Treacy will also tell the committee that the results and recommendations of a financial audit by KOSI and a "serious" investigation by the Office of the Director of Corporate Enforcement into alleged failure to keep proper accounts would also have an impact on the restoration of a funding.
"The Board of Sport Ireland views the adoption of the recommendations of the report by the FAI as absolutely essential."
Why is Shane Ross so unhappy?
Minister for Transport, Tourism and Sport Shane Ross also appeared before the Oireachtas Transport, Tourism and Sport Committee in April. He said that the FAI had written to him to indicate that the organisation's board will step down.
"We are now to see the beginning of the end of the old FAI. And that is something that I welcome," Ross said.
On 20 May, Noel Mooney was appointed Interim General Manager of the FAI. Minister Ross later called on the FAI to review that appointment. Mooney is the Business Development manager for Regions at UEFA and previously held the title of Club Promotion Officer with the FAI.
"We don't want to see, and prefer not to see, people from the past," said Ross. "I want to see people who are completely new, fresh and independent of links with the past.
"Noel Mooney's appointment does not seem to us to be consistent with the drive for reform with new independent faces."
On 15 July, Donal Conway was nominated unopposed by AGM members of the FAI to continue in the role of president. Noel Fitzroy was proposed and seconded to continue in his role of vice president but he will face competition from Gerry McAnaney and Paul Cooke.
This prompted another response from Ross. He wrote to Conway to ask him to withdraw his nomination to be re-elected in the role at the AGM.
Referencing his previous belief that the board would step down, Ross writes: "Contrary to this commitment, you have now been effectively re-elected as President of the FAI, you have been, somewhat unexpectedly, unopposed for this position.
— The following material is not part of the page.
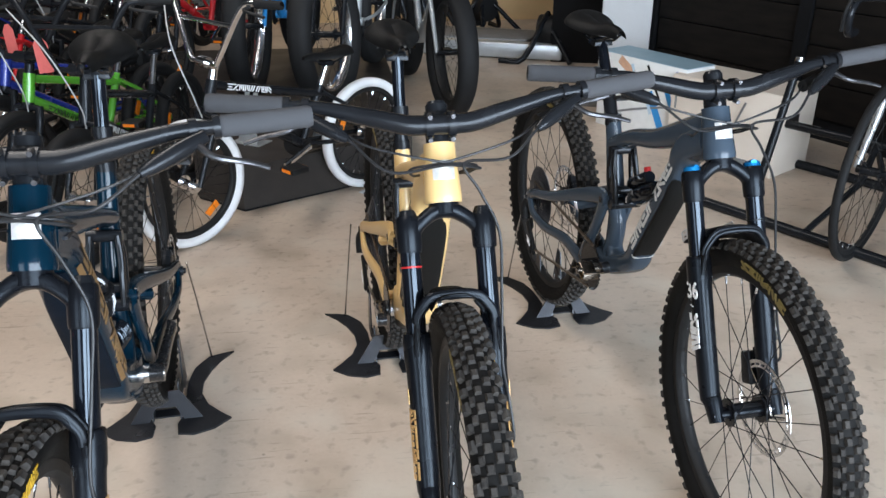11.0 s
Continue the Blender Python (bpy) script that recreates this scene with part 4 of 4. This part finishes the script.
# ---- bikes with plain tube frames ----
def tube_bike(name, label, category, group, front, heading, R=0.252, half=0.027, bead=0.212, base=0.92, bbz=0.29, head=(0.40, 0.63), head_len=0.11, seat=(-0.115, 0.52),
              saddle=0.58, frame_mat=BLACK, fork_mat=BLACK, bar="bmx", bar_mat=BLACK, tyre_mat=None, rim_mat=None, hub_mat=None, tube_r=0.018, steer=0.0, spokes=28,
              pads=True, mark=None, tag=None, reflectors=True, drop_z=0.0, spoke_mat=None, gear=False, grip_mat=None):
    """Front is where the front tyre meets the floor; heading is the angle of the way it faces."""
    fx = base * 0.60
    root = thing(name, Matrix.Translation((*front, drop_z)) @ Matrix.Rotation(radians(heading), 4, "Z") @ Matrix.Translation((-fx, 0, 0)), label, category, group)
    U = lambda u, w, v=0.0: Vector((u, v, w))
    ra, fa = U(fx - base, R), U(fx, R)
    ht = U(*head)
    ax = Vector((fx - 0.03 - head[0], 0, R - head[1])).normalized()
    hb = ht + ax * head_len
    bb, st = U(0, bbz), U(*seat)
    hub_half = 0.05 if half < 0.04 else 0.075
    yh = hub_half + 0.008
    b = tube([ht, hb], tube_r * 1.25, n=16)
    sweep(b, [ht + ax * 0.02, st + U(0.0, -0.04)], tube_r * 0.95, n=12)
    sweep(b, [hb - ax * 0.015, bb], tube_r * 1.15, n=12)
    sweep(b, [st, bb], tube_r * 0.92, n=12)
    disc(b, 0.024, -0.036, 0.036, 18, bb)
    for s in (-1, 1):
        sweep(b, [st + U(0, -0.03, 0.012 * s), U(ra.x * 0.6 + st.x * 0.4, ra.z * 0.5 + st.z * 0.5, (half + 0.014) * s), ra + Vector((0.0, yh * s, 0))], 0.009, n=8, res=4)
        sweep(b, [bb + Vector((-0.01, 0.025 * s, 0)), bb * 0.6 + ra * 0.4 + Vector((0, (half + 0.016) * s, 0)), ra + Vector((0, yh * s, 0))], 0.010, n=8, res=4)
        sweep(b, [ra + Vector((0.012, yh * s, 0)), ra + Vector((-0.03, yh * s, -0.004))], 0.004, 0.016, n=8, side=SIDE)
    part("frame", b, frame_mat, root)
    if mark:
        dvec = (bb - hb)
        L = dvec.length
        dvec.normalize()
        upv = Vector((dvec.z, 0, -dvec.x))
        tt = (st + U(0, -0.04) - ht - ax * 0.02).normalized()
        for s in (1, -1):
            b = bmesh.new()
            which, org = (dvec, hb + dvec * L * 0.18) if mark[1] == "down" else (tt, ht + ax * 0.02 + tt * 0.06)
            un = Vector((which.z, 0, -which.x))
            marks(b, mark[2], 0.026, 0.020, 0.0042, lambda q, h, s=s: ((org + which * (q if s > 0 else mark[2] * 0.026 - q) + un * (h - 0.010)) + Vector((0, s * tube_r * 1.12, 0)), (0, s, 0)), 9)
            part("frame_mark", b, mark[0], root, "row of stroke marks on the tube")
    S = Matrix.Translation(ht) @ Matrix.Rotation(radians(steer), 4, -ax) @ Matrix.Translation(-ht)
    crown = hb + ax * 0.018
    b = tube([hb, crown], 0.021, n=14)
    for s in (-1, 1):
        sweep(b, [crown + Vector((0, 0, 0)), crown + Vector((0.0, (half + 0.02) * s, -0.004)), crown + ax * 0.06 + Vector((0, (half + 0.026) * s, 0)), fa + Vector((-0.005, yh * s, 0.0))], [0.017, 0.017, 0.016, 0.011], n=12)
    fk = part("fork", b, fork_mat, root, "", S)
    wheel("front_wheel", root, S @ Matrix.Translation(fa), R, half, bead, hub_half, spokes, False, tyre_mat or SMOOTH, rim_mat or PLASTIC, hub_mat or CHROME, spin=0.2, reflector=2.0 if reflectors else False, spoke_mat=spoke_mat)
    wheel("rear_wheel", root, Matrix.Translation(ra), R, half, bead, hub_half, spokes, False, tyre_mat or SMOOTH, rim_mat or PLASTIC, hub_mat or CHROME, spin=0.4, reflector=-0.9 if reflectors else False, spoke_mat=spoke_mat, cassette=gear)
    top = ht - ax * 0.06
    b = tube([ht, top], 0.018, n=14)
    C = top + Vector((0.045, 0, 0.012))
    sweep(b, [top + ax * 0.01, C], 0.024, 0.018, n=12, side=SIDE, power=3)
    sweep(b, [C + Vector((0, -0.024, 0)), C + Vector((0, 0.024, 0))], 0.022, n=14)
    part("stem", b, bar_mat if bar == "bmx" else BLACK, root, "", S)
    grips = []
    if bar == "bmx":
        pts = [C + Vector(p) for p in ((-0.075, -0.36, 0.235), (-0.055, -0.25, 0.230), (-0.03, -0.195, 0.205), (0.0, -0.085, 0.02), (0, -0.05, 0), (0, 0.05, 0), (0.0, 0.085, 0.02), (-0.03, 0.195, 0.205), (-0.055, 0.25, 0.230), (-0.075, 0.36, 0.235))]
        b = tube(pts, 0.0112, n=12, side=(1, 0, 0), res=4)
        sweep(b, [C + Vector((-0.02, -0.155, 0.145)), C + Vector((-0.02, 0.155, 0.145))], 0.009, n=10)
        grips = [(pts[0], pts[1]), (pts[-1], pts[-2])]
    elif bar == "flat":
        pts = [C + Vector(p) for p in ((-0.05, -0.36, 0.03), (-0.03, -0.2, 0.025), (0, -0.06, 0), (0, 0.06, 0), (-0.03, 0.2, 0.025), (-0.05, 0.36, 0.03))]
        b = tube(pts, 0.012, n=12, side=(1, 0, 0), res=4)
        grips = [(pts[0], pts[0] * 0.3 + pts[1] * 0.7), (pts[-1], pts[-1] * 0.3 + pts[-2] * 0.7)]
    else:
        b = bmesh.new()
        for s in (-1, 1):
            pts = [C, C + Vector((0, 0.15 * s, 0)), C + Vector((0.03, 0.205 * s, -0.002)), C + Vector((0.085, 0.212 * s, -0.012)), C + Vector((0.115, 0.215 * s, -0.06)), C + Vector((0.075, 0.22 * s, -0.125)), C + Vector((-0.01, 0.225 * s, -0.135))]
            sweep(b, pts, [0.0155, 0.0155, 0.016, 0.016, 0.016, 0.016, 0.016], n=12, res=5)
    hb_ = part("handlebar", b, bar_mat, root, "", S)
    if bar == "drop":
        for s in (-1, 1):
            b = tube([C + Vector((0.07, 0.21 * s, 0.0)), C + Vector((0.13, 0.21 * s, 0.012)), C + Vector((0.155, 0.205 * s, 0.04))], [0.017, 0.017, 0.012], n=12, res=3)
            sweep(b, [C + Vector((0.14, 0.205 * s, 0.02)), C + Vector((0.165, 0.215 * s, -0.045)), C + Vector((0.135, 0.225 * s, -0.11))], 0.006, 0.009, n=8, res=4)
            part("brake_hood", b, PLASTIC, hb_, "black brake hood and lever")
    for p0, p1 in grips:
        b = tube([p0 + (p1 - p0) * (i / 11) for i in range(12)], [0.016 if i % 2 else 0.0148 for i in range(12)], n=12, side=(1, 0, 0))
        part("grip", b, grip_mat or SMOOTH, hb_)
        out = (p0 - p1).normalized()
        b = tube([p1 - out * 0.02 + Vector((0.01, 0, -0.01)), p1 - out * 0.01 + Vector((0.045, 0, -0.018)), p0 + Vector((0.05, 0, -0.035)) - out * 0.03], 0.006, n=8, res=4)
        part("brake_lever", b, PLASTIC, hb_)
    b = tube([grips[0][1] + Vector((0.03, 0, -0.02)), C + Vector((0.12, -0.02, 0.08)), C + Vector((0.10, 0.05, -0.10)), hb + Vector((0.05, 0.03, -0.02))], 0.0026, n=6, res=7) if grips else tube([C + Vector((0.12, 0.21, 0)), C + Vector((0.16, 0.1, -0.02)), C + Vector((0.08, 0, -0.1)), hb + Vector((0.03, 0, -0.05))], 0.0026, n=6, res=7)
    part("brake_cable", b, GREY_CABLE if bar == "bmx" and R < 0.3 else CABLE, hb_, "thin brake cable")
    # seat, cranks, pedals, chain
    dirn = (st - bb).normalized()
    sp = st + dirn * (saddle - st.z) / max(0.3, dirn.z)
    part("seat_post", tube([st - dirn * 0.03, sp], 0.0135, n=12), CHROME if bar == "bmx" else BLACK, root)
    saddle_parts(root, sp + Vector((0.01, 0, 0.045)), 0.88)
    b = bmesh.new()
    disc(b, 0.062, -0.048, -0.044, 30, bb)
    part("chainring", b, PLASTIC, root)
    for s in (1, -1):
        e = Vector((0.145 * s, 0, -0.05 * s))
        cr = part("crank_arm", tube([bb + Vector((0, 0.055 * s, 0)), bb + e + Vector((0, 0.066 * s, 0))], 0.008, 0.013, n=8, side=SIDE), CHROME if bar == "bmx" else BLACK, root)
        b = bmesh.new()
        box(b, (0.085, 0.09, 0.022), Matrix.Translation(bb + e + Vector((0, 0.125 * s, 0))), 0.92, 0.004)
        pd = part("pedal", b, PLASTIC, cr)
        if reflectors:
            for q in (-1, 1):
                b = bmesh.new()
                box(b, (0.005, 0.05, 0.012), Matrix.Translation(bb + e + Vector((0.0435 * q, 0.125 * s, 0))))
                part("pedal_reflector", b, ORANGE, cr, smooth=False)
    b = bmesh.new()
    for z in (0.06, -0.06):
        sweep(b, [bb + Vector((0, -0.046, z)), ra + Vector((0, -0.046, z * 0.5))], 0.003, 0.004, n=6)
    part("chain", b, CHAIN, root)
    if tag:
        b = bmesh.new()
        slab(b, [(-0.035, -0.065), (0.035, -0.065), (0.035, 0.04), (0.012, 0.065), (-0.012, 0.065), (-0.035, 0.04)], -0.0006, 0.0006)
        part("price_tag", b, PINK_TAG, root, "pink paper price tag", S @ Matrix.Translation(C + Vector((0.03, 0.11, 0.02))) @ Matrix.Rotation(radians(80), 4, "Z") @ Matrix.Rotation(radians(85), 4, "X") @ Matrix.Rotation(0.2, 4, "Z"))
    return root, S, C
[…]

This was a reversal of your promise to bring reform to the FAI under a new leadership.
"Together with your decision to appoint former FAI employee and loyalist, Noel Mooney to the post of General Manager, this development means that the new regime has a very old look about it."
The FAI later responded to the letter, reiterating the intention of the board to stand down, while also referencing the recommendation of the Governance Review Group that "at least one or possibly a maximum of two members might consider putting themselves forward for positions on the Interim Board" to help with continuity.
Where is John Delaney in all of this?
In March, after news of his loan to the FAI was confirmed, Delaney stepped down as chief executive of the association and assumed the role of executive vice president with responsibility for all UEFA and FIFA matters.
A month later he stepped away from that role too.
"John Delaney has offered to voluntarily step aside from carrying out his role as Executive Vice-President with immediate effect pending the completion of an independent investigation by the association into issues of concern to the Board," an FAI statement read.
Delaney was among the FAI representatives who appeared before the Oireachtas Transport, Tourism and Sport Committee in April to explain the bridging loan he gave to the association.
He said that on 25 April of that year an internal finance meeting was held within the FAI. He was told that if all cheques were issued to their creditors, the FAI would exceed its overdraft limit. Delaney said that the issue was pressing and as a "precautionary" measure he wrote a cheque for €100,000 from his personal account to the FAI.
He remains a member of the UEFA executive committee - he was elected in 2017 - though he did not appear at the UEFA Under-17 European Championship which were held on Irish soil in May and was also absent from the association's Executive Committee meeting in Baku later that month.
He had served as chairperson of UEFA's Youth and Amateur Football Committee but earlier this month he was replaced by former Polish international midfielder Zbigniew Boniek.
His term on the UEFA executive committee lasts until 2021.